3. Re-branding modernist mass housing: an integrated policy agenda
In the third part of the course the class will collectively work on an integrated policy agenda for the three neighborhoods. By integrated policy agenda we mean a set of urban policies ranging from spatial and infrastructural policies to social policies. In the last decades such approaches have been widely applied in Europe to the renewal of public housing neighborhoods. Starting from the early 1990s in Italy specific ‘Programmi complessi’ (complex plans) were conceived by the national government in order to rehabilitate this kind of neighborhoods. Similar programs were developed in basically all the other European countries. Their main feature is the integration of actors (public actors, private actors, groups of residents) and of actions (infrastructural actions, provision of public facilities, provision of private facilities, interventions on buildings). The distinction between government and governance has been introduced in literature to distinguish top-down approaches, basically leaded by a single public actor (government), from horizontal and bottom-up approaches in which decisions are taken through a much more open and interactive process. The strategic plan which will be worked out by the class will adopt a typical governance approach. A decision making game will be run in order to simulate a real decision making arena. Some major cases of strategic planning developed around the world will be reviewed, from Barcelona to Lyon to Florence to Turin. Since public housing neighborhoods usually have a negative imaginary, the first goal of this section will be that of ‘rebranding’ the three neighborhoods under investigation, trying to re-create a positive imaginary. A general ‘mission’ will be defined and more specific goals and actions will be identified.
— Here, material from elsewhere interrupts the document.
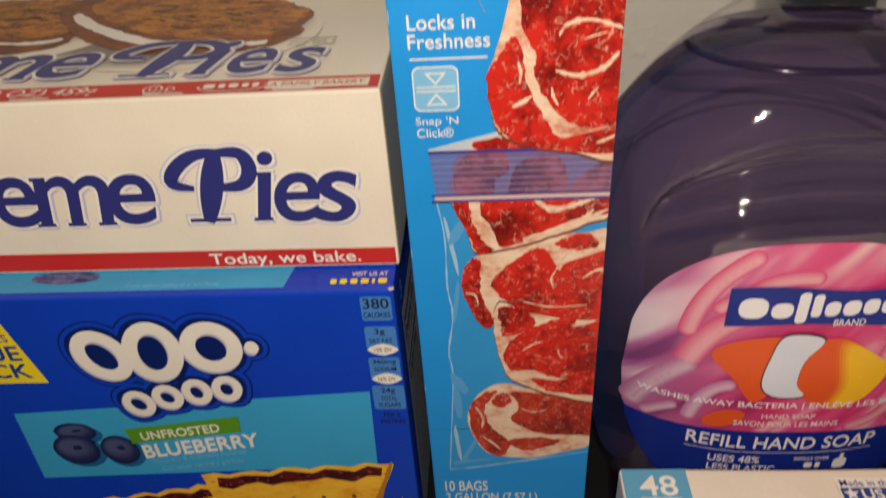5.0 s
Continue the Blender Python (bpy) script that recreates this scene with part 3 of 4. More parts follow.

4. Improving modernist mass housing through spatial policies: the development of a master plan.
In the last section of the course each student will develop a master plan proposal for one of the three neighborhoods which will have been previously investigated. Depending on the context and on analyses’ outcomes, the scale of intervention can span from small-scale improvements of everyday existing situations to major infrastructural and spatial transformations. The level of detail of the design investigations will be in inverse proportion to the size of the area involved.